**TO BE DONE:** Output a single figure: the number of lines in which the word "random" appears.

Data entries
-- begin --

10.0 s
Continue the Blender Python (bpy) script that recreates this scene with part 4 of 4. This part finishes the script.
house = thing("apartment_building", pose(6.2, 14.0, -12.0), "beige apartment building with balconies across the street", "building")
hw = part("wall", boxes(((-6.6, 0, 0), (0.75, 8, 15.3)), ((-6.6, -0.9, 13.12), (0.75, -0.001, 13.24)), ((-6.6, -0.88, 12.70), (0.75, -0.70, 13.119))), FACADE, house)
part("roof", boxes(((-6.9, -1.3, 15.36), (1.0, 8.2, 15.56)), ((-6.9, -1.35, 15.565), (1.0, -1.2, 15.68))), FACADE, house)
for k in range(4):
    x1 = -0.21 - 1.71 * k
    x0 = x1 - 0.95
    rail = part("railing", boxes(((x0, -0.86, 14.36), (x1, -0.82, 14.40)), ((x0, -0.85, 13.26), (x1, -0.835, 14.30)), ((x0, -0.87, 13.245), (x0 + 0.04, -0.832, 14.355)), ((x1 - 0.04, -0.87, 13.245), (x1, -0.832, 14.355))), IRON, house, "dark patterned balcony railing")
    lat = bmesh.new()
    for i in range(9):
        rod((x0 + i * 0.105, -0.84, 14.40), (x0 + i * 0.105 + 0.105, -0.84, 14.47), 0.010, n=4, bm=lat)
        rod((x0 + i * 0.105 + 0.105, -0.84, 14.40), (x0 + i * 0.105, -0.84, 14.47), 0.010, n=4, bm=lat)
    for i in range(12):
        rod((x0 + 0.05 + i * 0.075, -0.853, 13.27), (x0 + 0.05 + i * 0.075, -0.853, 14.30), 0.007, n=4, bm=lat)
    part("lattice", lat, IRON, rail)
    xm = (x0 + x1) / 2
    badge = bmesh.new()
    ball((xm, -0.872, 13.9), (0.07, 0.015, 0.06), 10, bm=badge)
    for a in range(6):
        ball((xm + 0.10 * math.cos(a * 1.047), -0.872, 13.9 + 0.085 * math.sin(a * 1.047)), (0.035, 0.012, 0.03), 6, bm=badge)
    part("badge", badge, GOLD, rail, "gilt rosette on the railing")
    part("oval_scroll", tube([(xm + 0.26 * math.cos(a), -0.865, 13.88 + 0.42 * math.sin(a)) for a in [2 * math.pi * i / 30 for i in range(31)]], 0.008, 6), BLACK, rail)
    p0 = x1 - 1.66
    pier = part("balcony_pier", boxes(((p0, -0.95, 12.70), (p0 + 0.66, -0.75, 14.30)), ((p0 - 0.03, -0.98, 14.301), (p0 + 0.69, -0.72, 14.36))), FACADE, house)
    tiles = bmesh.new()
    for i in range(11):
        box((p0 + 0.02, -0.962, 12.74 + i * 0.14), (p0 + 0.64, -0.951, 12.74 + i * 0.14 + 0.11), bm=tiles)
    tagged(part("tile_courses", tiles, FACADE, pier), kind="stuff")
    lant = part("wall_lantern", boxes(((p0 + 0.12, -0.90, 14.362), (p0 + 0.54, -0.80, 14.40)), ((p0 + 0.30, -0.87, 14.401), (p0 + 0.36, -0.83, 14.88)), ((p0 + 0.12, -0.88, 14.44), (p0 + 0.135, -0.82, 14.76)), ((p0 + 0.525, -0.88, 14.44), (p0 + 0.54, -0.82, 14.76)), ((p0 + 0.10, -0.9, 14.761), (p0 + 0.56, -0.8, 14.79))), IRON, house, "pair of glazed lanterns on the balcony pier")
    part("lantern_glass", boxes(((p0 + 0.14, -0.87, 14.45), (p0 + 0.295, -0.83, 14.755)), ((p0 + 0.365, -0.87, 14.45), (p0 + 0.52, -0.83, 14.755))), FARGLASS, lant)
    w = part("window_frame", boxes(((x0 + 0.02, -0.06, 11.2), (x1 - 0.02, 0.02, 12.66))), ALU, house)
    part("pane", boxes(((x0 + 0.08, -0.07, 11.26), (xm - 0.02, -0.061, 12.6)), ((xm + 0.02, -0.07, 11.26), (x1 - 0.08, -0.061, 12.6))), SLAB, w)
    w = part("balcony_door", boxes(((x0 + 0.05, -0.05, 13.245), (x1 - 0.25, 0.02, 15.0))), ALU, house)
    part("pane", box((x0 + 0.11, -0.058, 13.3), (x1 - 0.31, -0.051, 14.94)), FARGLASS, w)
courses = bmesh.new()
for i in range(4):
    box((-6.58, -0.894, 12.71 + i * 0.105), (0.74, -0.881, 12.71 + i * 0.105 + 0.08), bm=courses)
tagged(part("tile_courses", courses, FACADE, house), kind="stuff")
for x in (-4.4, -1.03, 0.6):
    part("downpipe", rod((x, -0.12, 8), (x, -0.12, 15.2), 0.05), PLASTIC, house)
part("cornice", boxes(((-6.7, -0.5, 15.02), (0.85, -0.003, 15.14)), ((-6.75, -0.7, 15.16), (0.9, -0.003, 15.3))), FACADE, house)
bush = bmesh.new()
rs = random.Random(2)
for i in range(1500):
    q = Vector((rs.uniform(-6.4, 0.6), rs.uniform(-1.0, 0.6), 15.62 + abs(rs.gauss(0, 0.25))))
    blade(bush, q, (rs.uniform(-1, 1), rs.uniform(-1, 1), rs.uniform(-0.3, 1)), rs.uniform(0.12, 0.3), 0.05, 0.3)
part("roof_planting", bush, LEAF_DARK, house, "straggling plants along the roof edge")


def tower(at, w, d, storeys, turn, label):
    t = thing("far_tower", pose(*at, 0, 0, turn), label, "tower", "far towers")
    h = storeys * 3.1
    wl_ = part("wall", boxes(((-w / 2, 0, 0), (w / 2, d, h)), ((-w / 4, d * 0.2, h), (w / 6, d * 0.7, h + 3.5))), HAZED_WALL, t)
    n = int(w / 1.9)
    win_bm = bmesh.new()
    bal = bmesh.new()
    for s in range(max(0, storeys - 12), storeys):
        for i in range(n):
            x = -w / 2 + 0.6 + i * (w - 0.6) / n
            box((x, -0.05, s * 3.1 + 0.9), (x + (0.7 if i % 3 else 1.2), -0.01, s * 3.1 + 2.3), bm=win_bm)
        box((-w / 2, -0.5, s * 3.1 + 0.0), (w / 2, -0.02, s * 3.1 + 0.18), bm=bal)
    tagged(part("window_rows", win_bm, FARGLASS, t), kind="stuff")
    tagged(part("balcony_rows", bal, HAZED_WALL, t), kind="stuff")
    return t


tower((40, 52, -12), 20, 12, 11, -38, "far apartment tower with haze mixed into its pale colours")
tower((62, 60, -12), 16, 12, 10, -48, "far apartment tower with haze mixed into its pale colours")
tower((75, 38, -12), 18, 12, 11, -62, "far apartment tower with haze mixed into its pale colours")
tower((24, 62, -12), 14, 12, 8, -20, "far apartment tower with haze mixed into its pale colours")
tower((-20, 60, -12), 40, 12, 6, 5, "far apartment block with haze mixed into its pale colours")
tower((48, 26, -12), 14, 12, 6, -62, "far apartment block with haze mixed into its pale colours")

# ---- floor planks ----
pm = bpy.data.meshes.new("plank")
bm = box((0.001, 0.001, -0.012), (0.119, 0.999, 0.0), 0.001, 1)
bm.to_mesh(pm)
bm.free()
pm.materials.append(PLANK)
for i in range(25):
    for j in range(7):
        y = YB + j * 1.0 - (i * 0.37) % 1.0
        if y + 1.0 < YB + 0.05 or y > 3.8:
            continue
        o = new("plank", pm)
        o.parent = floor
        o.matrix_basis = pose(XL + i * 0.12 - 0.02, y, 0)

-- end --
-- begin --

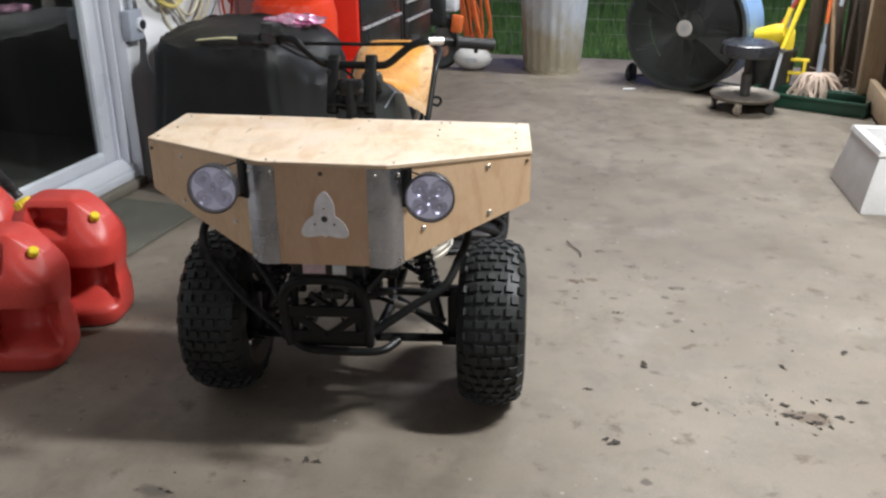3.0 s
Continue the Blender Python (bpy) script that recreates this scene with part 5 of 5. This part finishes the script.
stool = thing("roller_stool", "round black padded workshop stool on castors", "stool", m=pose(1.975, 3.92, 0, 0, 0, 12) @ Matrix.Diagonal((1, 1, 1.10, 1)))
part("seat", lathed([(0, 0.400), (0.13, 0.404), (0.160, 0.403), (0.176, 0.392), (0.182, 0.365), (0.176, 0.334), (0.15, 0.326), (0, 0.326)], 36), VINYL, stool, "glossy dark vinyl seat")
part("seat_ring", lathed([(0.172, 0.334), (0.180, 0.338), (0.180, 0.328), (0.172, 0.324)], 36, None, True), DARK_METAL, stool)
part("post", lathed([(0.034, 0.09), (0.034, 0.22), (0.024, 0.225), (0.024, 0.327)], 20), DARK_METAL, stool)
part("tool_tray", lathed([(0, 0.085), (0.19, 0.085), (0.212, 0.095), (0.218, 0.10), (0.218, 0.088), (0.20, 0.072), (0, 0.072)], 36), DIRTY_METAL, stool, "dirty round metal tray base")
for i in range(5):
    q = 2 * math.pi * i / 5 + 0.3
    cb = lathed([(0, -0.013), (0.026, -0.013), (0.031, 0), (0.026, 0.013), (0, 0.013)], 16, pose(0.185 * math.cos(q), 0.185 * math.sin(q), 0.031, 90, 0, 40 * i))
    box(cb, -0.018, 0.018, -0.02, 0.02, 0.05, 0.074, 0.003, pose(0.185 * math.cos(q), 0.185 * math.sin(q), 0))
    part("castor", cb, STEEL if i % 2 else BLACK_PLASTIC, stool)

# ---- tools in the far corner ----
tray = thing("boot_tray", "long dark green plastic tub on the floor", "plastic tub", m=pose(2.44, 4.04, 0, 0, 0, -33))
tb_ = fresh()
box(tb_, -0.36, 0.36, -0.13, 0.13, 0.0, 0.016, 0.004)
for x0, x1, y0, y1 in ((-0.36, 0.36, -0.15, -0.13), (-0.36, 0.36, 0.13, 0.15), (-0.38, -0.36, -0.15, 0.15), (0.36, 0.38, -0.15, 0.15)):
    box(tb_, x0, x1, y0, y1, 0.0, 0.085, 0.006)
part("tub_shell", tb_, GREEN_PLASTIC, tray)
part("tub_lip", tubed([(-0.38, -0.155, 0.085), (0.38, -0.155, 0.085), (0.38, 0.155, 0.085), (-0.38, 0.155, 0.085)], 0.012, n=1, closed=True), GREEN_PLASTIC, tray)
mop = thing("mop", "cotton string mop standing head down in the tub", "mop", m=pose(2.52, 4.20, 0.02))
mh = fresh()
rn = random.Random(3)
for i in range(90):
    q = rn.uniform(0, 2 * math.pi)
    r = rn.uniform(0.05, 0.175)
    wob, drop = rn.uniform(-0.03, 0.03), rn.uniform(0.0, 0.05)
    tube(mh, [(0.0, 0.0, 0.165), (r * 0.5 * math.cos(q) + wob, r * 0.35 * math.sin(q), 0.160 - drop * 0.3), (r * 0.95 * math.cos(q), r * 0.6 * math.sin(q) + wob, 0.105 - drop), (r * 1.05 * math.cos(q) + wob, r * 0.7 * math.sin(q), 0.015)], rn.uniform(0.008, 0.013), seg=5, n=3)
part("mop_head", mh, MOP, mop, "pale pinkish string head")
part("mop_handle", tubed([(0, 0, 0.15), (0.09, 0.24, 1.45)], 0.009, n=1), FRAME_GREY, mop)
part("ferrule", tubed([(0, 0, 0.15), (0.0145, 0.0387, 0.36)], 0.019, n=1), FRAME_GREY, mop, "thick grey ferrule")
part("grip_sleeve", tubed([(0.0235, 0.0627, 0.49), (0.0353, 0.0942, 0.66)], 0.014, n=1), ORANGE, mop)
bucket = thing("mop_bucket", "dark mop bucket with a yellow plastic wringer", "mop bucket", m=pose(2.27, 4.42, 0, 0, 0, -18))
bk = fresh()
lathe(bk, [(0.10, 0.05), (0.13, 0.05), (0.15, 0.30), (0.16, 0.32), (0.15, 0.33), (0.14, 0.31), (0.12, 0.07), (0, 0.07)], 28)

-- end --
-- begin --

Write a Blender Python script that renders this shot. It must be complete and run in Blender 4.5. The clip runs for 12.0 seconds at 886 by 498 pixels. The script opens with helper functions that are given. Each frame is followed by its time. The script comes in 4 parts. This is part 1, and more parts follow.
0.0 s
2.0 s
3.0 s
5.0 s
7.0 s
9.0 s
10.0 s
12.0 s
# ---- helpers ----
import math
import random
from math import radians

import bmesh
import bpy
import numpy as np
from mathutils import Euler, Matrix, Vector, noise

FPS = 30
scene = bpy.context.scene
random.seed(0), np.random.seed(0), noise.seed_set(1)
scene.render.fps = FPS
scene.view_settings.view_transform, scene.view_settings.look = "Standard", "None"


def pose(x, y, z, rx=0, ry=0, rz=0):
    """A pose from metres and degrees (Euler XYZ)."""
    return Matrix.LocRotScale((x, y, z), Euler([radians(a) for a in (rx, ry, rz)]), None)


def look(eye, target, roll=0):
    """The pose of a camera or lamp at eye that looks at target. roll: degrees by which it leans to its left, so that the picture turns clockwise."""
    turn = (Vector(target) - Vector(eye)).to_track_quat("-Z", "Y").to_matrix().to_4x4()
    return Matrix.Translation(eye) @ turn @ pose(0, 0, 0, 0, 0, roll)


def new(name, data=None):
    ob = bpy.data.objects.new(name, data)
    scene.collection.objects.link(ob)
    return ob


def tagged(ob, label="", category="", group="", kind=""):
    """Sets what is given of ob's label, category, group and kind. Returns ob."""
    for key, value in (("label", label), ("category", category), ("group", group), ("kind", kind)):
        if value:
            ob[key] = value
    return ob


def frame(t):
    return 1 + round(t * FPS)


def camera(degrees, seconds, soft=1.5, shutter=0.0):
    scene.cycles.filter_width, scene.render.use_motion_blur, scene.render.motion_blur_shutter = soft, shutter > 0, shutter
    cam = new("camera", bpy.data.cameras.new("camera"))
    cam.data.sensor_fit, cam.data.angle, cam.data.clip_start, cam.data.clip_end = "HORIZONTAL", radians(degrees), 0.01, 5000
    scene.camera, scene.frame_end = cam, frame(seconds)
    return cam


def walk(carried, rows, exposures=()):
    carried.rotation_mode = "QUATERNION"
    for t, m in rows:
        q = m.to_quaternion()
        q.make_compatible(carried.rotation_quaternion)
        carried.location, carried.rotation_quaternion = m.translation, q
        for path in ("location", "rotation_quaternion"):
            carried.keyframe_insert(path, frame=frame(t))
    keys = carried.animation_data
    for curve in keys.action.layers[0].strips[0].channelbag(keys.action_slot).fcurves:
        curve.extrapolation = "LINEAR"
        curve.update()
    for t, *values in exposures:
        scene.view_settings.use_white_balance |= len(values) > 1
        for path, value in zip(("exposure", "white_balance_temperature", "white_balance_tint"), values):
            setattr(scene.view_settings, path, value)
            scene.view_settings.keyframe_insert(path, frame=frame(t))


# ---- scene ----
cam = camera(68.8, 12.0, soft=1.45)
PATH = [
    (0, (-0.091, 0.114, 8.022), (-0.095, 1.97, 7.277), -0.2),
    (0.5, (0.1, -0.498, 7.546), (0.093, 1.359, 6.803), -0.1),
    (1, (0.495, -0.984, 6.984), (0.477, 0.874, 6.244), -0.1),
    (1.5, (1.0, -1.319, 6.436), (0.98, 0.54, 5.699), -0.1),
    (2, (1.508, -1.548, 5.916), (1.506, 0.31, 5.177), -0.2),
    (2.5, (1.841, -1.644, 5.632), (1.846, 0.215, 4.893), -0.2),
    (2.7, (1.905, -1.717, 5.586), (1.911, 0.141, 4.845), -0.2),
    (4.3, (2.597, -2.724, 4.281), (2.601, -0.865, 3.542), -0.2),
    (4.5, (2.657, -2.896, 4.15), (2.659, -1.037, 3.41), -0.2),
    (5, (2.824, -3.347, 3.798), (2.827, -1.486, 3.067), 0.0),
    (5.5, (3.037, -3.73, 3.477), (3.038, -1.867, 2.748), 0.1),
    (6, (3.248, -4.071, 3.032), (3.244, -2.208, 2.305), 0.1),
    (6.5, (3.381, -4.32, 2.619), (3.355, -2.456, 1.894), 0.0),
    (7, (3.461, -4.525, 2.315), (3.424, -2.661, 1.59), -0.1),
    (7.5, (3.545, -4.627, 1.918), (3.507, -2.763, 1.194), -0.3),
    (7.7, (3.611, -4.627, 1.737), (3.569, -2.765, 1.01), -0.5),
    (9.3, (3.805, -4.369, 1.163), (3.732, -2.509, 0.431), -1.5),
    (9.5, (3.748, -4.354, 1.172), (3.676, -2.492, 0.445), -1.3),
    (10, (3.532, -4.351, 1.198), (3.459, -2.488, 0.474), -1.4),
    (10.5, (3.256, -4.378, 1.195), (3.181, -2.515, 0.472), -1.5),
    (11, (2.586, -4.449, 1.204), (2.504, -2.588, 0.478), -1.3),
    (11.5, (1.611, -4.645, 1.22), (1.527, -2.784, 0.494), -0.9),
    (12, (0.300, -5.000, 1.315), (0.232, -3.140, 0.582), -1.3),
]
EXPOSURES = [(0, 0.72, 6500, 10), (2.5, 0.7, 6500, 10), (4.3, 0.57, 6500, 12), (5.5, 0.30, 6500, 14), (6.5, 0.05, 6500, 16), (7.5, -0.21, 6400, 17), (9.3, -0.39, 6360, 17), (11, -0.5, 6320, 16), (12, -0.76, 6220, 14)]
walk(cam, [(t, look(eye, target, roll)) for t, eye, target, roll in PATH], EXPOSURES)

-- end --

**SOLUTION BELOW:** 4